# Data
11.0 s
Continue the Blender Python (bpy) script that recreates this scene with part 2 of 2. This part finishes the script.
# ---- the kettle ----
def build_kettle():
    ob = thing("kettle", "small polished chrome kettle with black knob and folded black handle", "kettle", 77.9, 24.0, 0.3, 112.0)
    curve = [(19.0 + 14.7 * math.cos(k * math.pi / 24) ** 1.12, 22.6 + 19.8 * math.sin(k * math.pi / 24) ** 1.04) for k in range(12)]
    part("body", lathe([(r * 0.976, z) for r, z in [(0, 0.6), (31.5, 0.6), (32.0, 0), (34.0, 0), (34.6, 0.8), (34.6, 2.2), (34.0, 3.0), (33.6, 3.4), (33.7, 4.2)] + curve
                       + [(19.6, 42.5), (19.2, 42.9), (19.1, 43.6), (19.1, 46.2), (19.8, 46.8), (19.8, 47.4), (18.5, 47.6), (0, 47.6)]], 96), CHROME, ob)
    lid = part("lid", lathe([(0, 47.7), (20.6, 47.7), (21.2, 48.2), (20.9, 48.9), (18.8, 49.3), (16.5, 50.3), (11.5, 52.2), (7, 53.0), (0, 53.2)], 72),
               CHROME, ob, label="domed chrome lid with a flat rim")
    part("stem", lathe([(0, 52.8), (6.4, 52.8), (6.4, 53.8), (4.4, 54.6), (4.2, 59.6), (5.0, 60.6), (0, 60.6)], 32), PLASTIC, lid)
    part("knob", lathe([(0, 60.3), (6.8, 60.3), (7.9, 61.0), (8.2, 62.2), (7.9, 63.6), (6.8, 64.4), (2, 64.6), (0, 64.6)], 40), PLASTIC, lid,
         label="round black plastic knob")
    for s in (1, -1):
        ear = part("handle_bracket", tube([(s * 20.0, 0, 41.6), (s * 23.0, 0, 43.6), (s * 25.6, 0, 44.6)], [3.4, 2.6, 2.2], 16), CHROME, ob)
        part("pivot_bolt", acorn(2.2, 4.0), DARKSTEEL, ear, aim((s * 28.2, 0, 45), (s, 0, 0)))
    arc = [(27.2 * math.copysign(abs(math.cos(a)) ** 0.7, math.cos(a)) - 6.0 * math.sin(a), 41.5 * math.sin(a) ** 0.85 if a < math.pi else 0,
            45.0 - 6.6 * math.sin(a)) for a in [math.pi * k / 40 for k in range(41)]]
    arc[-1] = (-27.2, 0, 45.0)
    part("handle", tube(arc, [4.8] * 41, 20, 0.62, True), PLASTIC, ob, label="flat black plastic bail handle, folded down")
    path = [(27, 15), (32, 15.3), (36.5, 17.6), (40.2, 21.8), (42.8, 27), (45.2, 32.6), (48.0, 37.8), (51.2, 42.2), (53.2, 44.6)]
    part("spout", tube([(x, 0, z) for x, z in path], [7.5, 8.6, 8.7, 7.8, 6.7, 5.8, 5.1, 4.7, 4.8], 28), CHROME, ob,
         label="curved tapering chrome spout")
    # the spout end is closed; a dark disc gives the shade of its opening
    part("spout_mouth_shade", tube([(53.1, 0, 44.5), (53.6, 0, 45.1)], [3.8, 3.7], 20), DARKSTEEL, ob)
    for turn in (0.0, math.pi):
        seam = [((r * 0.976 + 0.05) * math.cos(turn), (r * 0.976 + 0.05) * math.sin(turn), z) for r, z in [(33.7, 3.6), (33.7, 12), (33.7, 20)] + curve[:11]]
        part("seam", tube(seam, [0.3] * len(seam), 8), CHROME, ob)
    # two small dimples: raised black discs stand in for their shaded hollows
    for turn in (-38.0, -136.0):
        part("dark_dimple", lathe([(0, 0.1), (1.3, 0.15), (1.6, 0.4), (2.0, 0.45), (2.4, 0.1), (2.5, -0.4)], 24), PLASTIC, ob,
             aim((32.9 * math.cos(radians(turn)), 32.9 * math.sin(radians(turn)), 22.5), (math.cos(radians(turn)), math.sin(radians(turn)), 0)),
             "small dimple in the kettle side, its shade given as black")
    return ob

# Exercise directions
Set out every line from the material that contains the string "with".

# Answer for the task
Continue the Blender Python (bpy) script that recreates this scene with part 2 of 2. This part finishes the script.
    ob = thing("kettle", "small polished chrome kettle with black knob and folded black handle", "kettle", 77.9, 24.0, 0.3, 112.0)
               CHROME, ob, label="domed chrome lid with a flat rim")